The arrest marks a significant setback for the government’s pro-Western coalition. While some pro-Russian protesters sang and danced with delight in front of parliament, others remained stationed at parliament’s doors to “ensure that Vlad Filat will not run away.” Filat himself denies any wrongdoing.
Though these demonstrators are not alone in criticizing Filat, political analyst Dionis Cenușă from the non-profit think-tank Expert-Group sees a connection between the pro-Russian groups’ actions and Moscow’s interests.
Russia, targeted by EU sanctions for its aggressive actions in Ukraine, has not disguised its desire to push back against the pro-EU choices of governments in Moldova, Ukraine and Georgia. In Dodon, already courted by Russian President Vladimir Putin, and Usatâi, the owner of a business that supplies Russia’s state-run railways, it finds two willing partners, many Moldovans believe.
Usatâi’s hatred for Filat, who has accused him of working for the Russian special services, is well known — during one 2014 Bloomberg View interview, he used an ashtray emblazoned with the former premier’s face. Usatâi was kicked out of Moldova last year after the coalition government, including Filat’s Liberal Democrats, accused him of working for Moscow.
He fled to Russia, but for unclear reasons, was allowed to return this May. He now serves as mayor of the town of Bălți, 127 kilometers north of Chișinău.
Although their interests appear to converge, Cenușă cautioned there is no proof that the Russian government is providing financing to Usatâi's or Dodon’s parties.
Plenty of money, however, is being spent on the protests. A decorated cafeteria serves food round-the-clock to the two men’s supporters, while new tents stationed outside parliament for protesters come with comfortable mattresses. Cars bearing Usatâi’s personal license plates deliver blankets, food and water. Private buses transport rural protesters; Usatâi himself has offered to pay for hotel rooms for women.
Both Dodon and Usatâi have denied a claim by one former Liberal Democrat parliamentarian, Petru Vlah, that they are paying protesters 150 leis ($7.50) per night to take part in the demonstrations.
For some observers, though, more telling are other actions taken by Usatâi. An American PR consultant for Filat, Molly McKew, left the country earlier this month after the businessman publicized her passport information and accused Filat of using taxpayer funds to pay for McKew’s services.

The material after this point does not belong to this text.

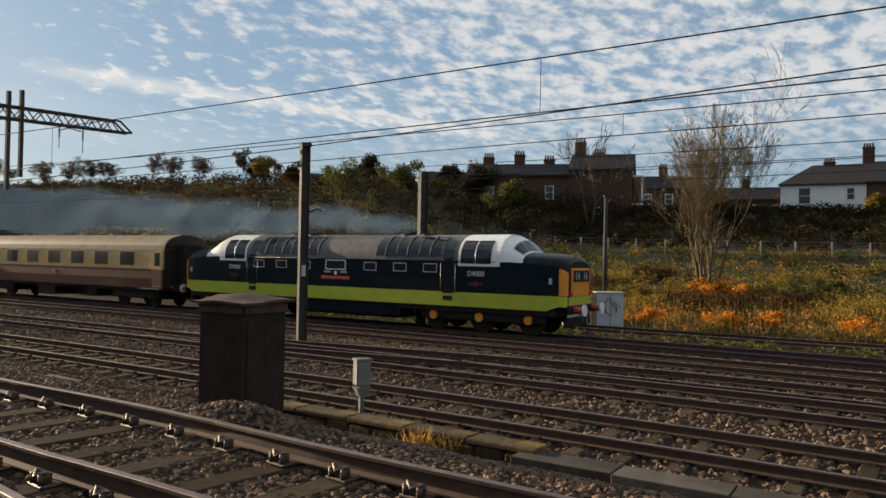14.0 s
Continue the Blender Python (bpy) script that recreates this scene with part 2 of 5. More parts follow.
M["shed_panel"] = material("shed_panel", (0.52, 0.50, 0.45), (0.38, 0.36, 0.32), 2.5, 0.6, c3=(0.15, 0.13, 0.11), spots=0.08, per_object=0.12)
M["shed_edge"] = material("shed_edge", (0.15, 0.09, 0.08), (0.10, 0.06, 0.055), 3, 0.6)
M["shed_roof"] = material("shed_roof", (0.17, 0.165, 0.16), (0.12, 0.115, 0.11), 1.0, 0.7)
M["slat"] = material("slat", (0.82, 0.83, 0.84), (0.70, 0.71, 0.73), 5, 0.45)
M["loco_green"] = material("loco_green", (0.008, 0.014, 0.020), (0.006, 0.011, 0.015), 2, 0.34, spec=0.12)
M["loco_lime"] = material("loco_lime", (0.42, 0.47, 0.045), (0.35, 0.40, 0.04), 2, 0.32)
M["loco_roof"] = material("loco_roof", (0.15, 0.138, 0.125), (0.085, 0.077, 0.07), 3, 0.45, 0.2, c3=(0.06, 0.05, 0.045), spots=0.06)
M["loco_white"] = material("loco_white", (0.78, 0.78, 0.76), (0.68, 0.68, 0.66), 3, 0.35)
M["loco_orange"] = material("loco_orange", (0.75, 0.27, 0.025), (0.62, 0.22, 0.02), 3, 0.4)
M["loco_red"] = material("loco_red", (0.45, 0.06, 0.035), (0.35, 0.045, 0.03), 3, 0.4)
M["glass_dark"] = material("glass_dark", (0.018, 0.02, 0.023), None, 2, 0.08)
M["black"] = material("black", (0.016, 0.015, 0.014), (0.028, 0.024, 0.02), 4, 0.65)
M["coach_cream"] = material("coach_cream", (0.64, 0.44, 0.21), (0.53, 0.35, 0.165), 2, 0.6, c3=(0.38, 0.26, 0.13), spots=-0.01, spec=0.25)
M["coach_maroon"] = material("coach_maroon", (0.095, 0.018, 0.015), (0.070, 0.014, 0.012), 2, 0.45, spec=0.25, c3=(0.10, 0.045, 0.03), spots=0.02)
M["coach_roof"] = material("coach_roof", (0.27, 0.22, 0.165), (0.17, 0.14, 0.11), 1.2, 0.65, c3=(0.13, 0.10, 0.08), spots=0.05)
M["gold"] = material("gold", (0.55, 0.40, 0.16), None, 4, 0.35, 0.5)
M["iep_green"] = material("iep_green", (0.035, 0.05, 0.05), (0.025, 0.037, 0.037), 2, 0.25)
M["iep_grey"] = material("iep_grey", (0.42, 0.43, 0.42), (0.34, 0.35, 0.345), 2, 0.3)
M["iep_yellow"] = material("iep_yellow", (0.52, 0.40, 0.20), (0.44, 0.34, 0.17), 2, 0.4)
M["tail_red"] = material("tail_red", (0.5, 0.02, 0.02), None, 2, 0.3, emit=(1.0, 0.05, 0.06, 3.0))
M["brick"] = material("brick", (0.10, 0.056, 0.038), (0.06, 0.036, 0.027), 9, 0.85, bump=0.01, c3=(0.09, 0.06, 0.045), spots=0.03)
M["slate"] = material("slate", (0.045, 0.044, 0.046), (0.028, 0.027, 0.029), 6, 0.95, c3=(0.06, 0.055, 0.04), spec=0.1)
M["render_white"] = material("render_white", (0.72, 0.71, 0.68), (0.62, 0.61, 0.58), 2, 0.8)
M["window_white"] = material("window_white", (0.70, 0.70, 0.69), None, 2, 0.5)
M["bark"] = material("bark", (0.135, 0.10, 0.055), (0.07, 0.055, 0.035), 12, 0.9, bump=0.01)
M["bark_grey"] = material("bark_grey", (0.10, 0.08, 0.06), (0.055, 0.045, 0.036), 12, 0.9)
M["leaf_orange"] = material("leaf_orange", (0.58, 0.23, 0.025), (0.42, 0.15, 0.02), 3, 0.6, per_island=0.55, spec=0.03, thin=0.35)
M["leaf_yellow"] = material("leaf_yellow", (0.27, 0.18, 0.032), (0.12, 0.10, 0.024), 0.7, 0.6, per_island=0.55, spec=0.03, thin=0.35)
M["leaf_green"] = material("leaf_green", (0.105, 0.105, 0.028), (0.055, 0.062, 0.02), 1.5, 0.6, per_island=0.6, spec=0.03, thin=0.35)
M["leaf_dark"] = material("leaf_dark", (0.034, 0.029, 0.014), (0.021, 0.018, 0.010), 0.35, 0.8, per_island=0.3, c3=(0.042, 0.029, 0.014), spots=0.03, spec=0.03, thin=0.4)
M["leaf_brown"] = material("leaf_brown", (0.085, 0.048, 0.02), (0.045, 0.028, 0.014), 0.5, 0.8, per_island=0.35, spec=0.03, thin=0.4)
M["grass_dry"] = material("grass_dry", (0.33, 0.19, 0.055), (0.19, 0.11, 0.034), 0.9, 0.7, per_island=0.5, spec=0.03, thin=0.35)
M["bridge_paint"] = material("bridge_paint", (0.05, 0.055, 0.062), (0.036, 0.04, 0.045), 0.5, 0.7)
M["ink"] = material("ink", (0.02, 0.02, 0.024), None, 3, 0.6)
M["smoke"] = material("smoke", (0.34, 0.50, 0.68), None, 1, 1.0, alpha=0.016, spec=0.0)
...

McKew, who also has worked for former Georgian President Mikheil Saakashvili’s ardently pro-Western government and party, the United National Movement, believes that “The goal of this smear campaign and actions has everything to do with discrediting the idea of European integration and the West.”
How Usatâi obtained McKew’s passport information remains unclear. The government has not commented or launched an investigation. It also has not prosecuted the entrepreneur’s supporters for blocking traffic in downtown Chișinău.
McKew believes that Usatâi does not act alone. “Russia is working to ensure Moldova has no option, but an immediate future of Kremlin control,” she alleged.
Usatâi could not be reached for comment. The Russian Embassy has not publically commented about the protests.
What effect, if any, Filat’s arrest will have on public support for pro-Russian protesters is difficult to determine at this time. The groups are outnumbered by demonstrators from the apolitical Dignity and Truth Platform, an activist movement that also has targeted government corruption. So far, aside from one October 4 event in the Russia-friendly region of Gagauzia, the pro-Russia protests do not appear to be spreading beyond the capital.
Through a copy-editing mistake, this story originally named the American PR consultant as Molly McFee. Her actual name is Molly McKew. The story has been corrected.